When Article 50 provides that the treaty “ceases to apply”, it refers to new obligations arising out of the treaty, but not to vested rights that were created while the UK was a party, including its financial commitments. I think this interpretation of Article 50 is the most natural reading of it. The UK cannot escape its obligations merely by walking away.
This is the second of three articles on the legal implications of quitting the EU without a deal. The first argued that any financial obligations to the EU will be enforceable. The third argues that the vested rights of EU citizens in the UK and Brits in the EU may also continue post-Brexit unless there is an exit deal.
Edited by Michael Prest
You have missed a number of key elements here. Firstly, the Vienna convention does not apply to the EU – it is not (and cannot) be a party to the convention, and not all ERU countries (e.g. France) are parties. Therefore the HoL analysis was correct.
Secondly, you assume that there are in fact any legal liabilities at all. The mistake made by remainers (and the EU) is that they like to claim that we have a share in the EUs assets and liabilities. Therefore, as the liabilities are greater than the assets, we have to settle up. As the HoL report did make clear, this is not the legal reality. We are members, not shareholders or partners, in the EU. Our legal obligations are restricted to what was agreed under the treaties. For example, we have to pay our contributions until we leave. But the treaties say nothing about payment of liabilities. By far the biggest ‘liability’ is the RAL, the ‘promises’ that the EU has made to pay EU members structural funds in the future. They have no legal basis for the UK – they are promises made by the EU, not the UK. The UKs legal obligation is to pay whatever was actually agreed in the real budget and then, only whilst it is a member. The history of EU accession never even contemplated that it was some kind of shared liability scheme or incoming nations would have needed to pay their share on entry. In the absence of any clauses in the treaties, A50 will prevail, which quite clearly states that the treaties cease to apply at the date of exit. If the UK was in arrears on budget payments you might well argue that this survives the exit, but almost none of the amounts claimed by the EU are of this nature. They are amounts for which the EU (as an independent legal entity) committed to spend, and they can only legally spend this money when its members agree to contribute these funds. Since the UK will not agree, there is no legal liability at all.

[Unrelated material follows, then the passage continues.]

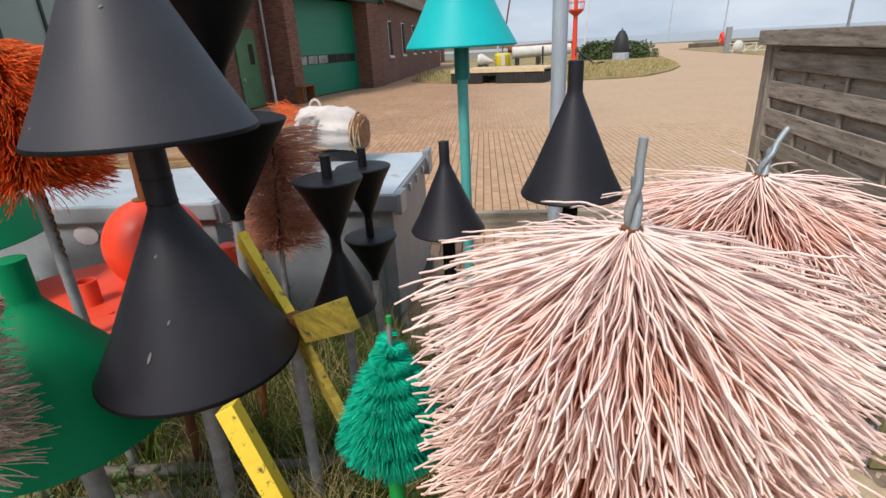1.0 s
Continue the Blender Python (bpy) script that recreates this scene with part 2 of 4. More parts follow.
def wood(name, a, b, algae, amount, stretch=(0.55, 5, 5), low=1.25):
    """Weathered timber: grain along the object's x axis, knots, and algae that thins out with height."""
    m = mat(name, a, b, 0.85, scale=9, fine=70, bump=0.7, spread=0.5, depth=0.004, objrand=0.2, stretch=stretch)
    n, l = m.node_tree.nodes, m.node_tree.links
    p = n["Principled BSDF"]
    src = p.inputs["Base Color"].links[0].from_socket
    mp = [q for q in n if q.type == "MAPPING"][0]
    off, oi = n.new("ShaderNodeVectorMath"), n.new("ShaderNodeObjectInfo")
    off.operation = "MULTIPLY"
    off.inputs[1].default_value = (17.0, 5.0, 9.0)
    l.new(oi.outputs["Random"], off.inputs[0])
    l.new(off.outputs[0], mp.inputs["Location"])
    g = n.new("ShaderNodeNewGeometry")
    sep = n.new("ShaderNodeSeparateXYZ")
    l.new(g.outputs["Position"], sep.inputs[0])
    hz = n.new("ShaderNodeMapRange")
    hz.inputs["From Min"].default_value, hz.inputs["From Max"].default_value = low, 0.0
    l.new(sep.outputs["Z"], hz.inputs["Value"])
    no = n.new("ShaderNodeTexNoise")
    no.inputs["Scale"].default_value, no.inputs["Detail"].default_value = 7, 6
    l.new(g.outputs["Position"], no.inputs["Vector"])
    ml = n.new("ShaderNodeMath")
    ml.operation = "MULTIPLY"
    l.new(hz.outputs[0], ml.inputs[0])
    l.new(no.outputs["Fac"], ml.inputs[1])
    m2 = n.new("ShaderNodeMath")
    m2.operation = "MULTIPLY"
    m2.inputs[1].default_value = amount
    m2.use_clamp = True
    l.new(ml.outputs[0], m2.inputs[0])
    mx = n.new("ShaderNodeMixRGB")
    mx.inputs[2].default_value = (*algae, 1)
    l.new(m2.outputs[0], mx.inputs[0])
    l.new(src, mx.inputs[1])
    vo = n.new("ShaderNodeTexVoronoi")
    vo.inputs["Scale"].default_value = 5.5
    l.new(g.outputs["Position"], vo.inputs["Vector"])
    kr = n.new("ShaderNodeMapRange")
    kr.inputs["From Min"].default_value, kr.inputs["From Max"].default_value = 0.05, 0.1
    kr.inputs["To Min"].default_value, kr.inputs["To Max"].default_value = 0.65, 0.0
    l.new(vo.outputs["Distance"], kr.inputs["Value"])
    mk = n.new("ShaderNodeMixRGB")
    mk.inputs[2].default_value = (0.05, 0.035, 0.025, 1)
    l.new(kr.outputs[0], mk.inputs[0])
    l.new(mx.outputs[0], mk.inputs[1])
    cn, cr, ck = n.new("ShaderNodeTexNoise"), n.new("ShaderNodeMapRange"), n.new("ShaderNodeMixRGB")
    cn.inputs["Scale"].default_value, cn.inputs["Detail"].default_value, cn.inputs["Roughness"].default_value = 14, 4, 0.6
    l.new(mp.outputs[0], cn.inputs["Vector"])
    cr.inputs["From Min"].default_value, cr.inputs["From Max"].default_value = 0.60, 0.68
    cr.inputs["To Max"].default_value = 0.75
    l.new(cn.outputs["Fac"], cr.inputs["Value"])
    ck.inputs[2].default_value = (0.07, 0.052, 0.036, 1)
    l.new(cr.outputs[0], ck.inputs[0])
    l.new(mk.outputs[0], ck.inputs[1])
    l.new(ck.outputs[0], p.inputs["Base Color"])
    return m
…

The other side of the liabilities coin has not been addressed here. Much of the ‘bill’ is based on the UK having agreed to future expenditure plans, most, if not all, of which were for the purpose of benefitting the EU and its member states. If any liabilities survive Brexit they must, surely, bring with them the benefits which were intended when the liability arose.
Since the EU’s negotiating position is that the liabilities issue ahs to be dealt with before any talks about the future UK/EU relationship can begin it looks as though they will be seeking agreement on their claims without offering the originally intended benefits, one of which was, of course, access to the single market.
Whether the Vienna Convention comes into play or not, demands for payment from the EU without the offer of the benefits such payments were intended to earn should fail in any judicial environment.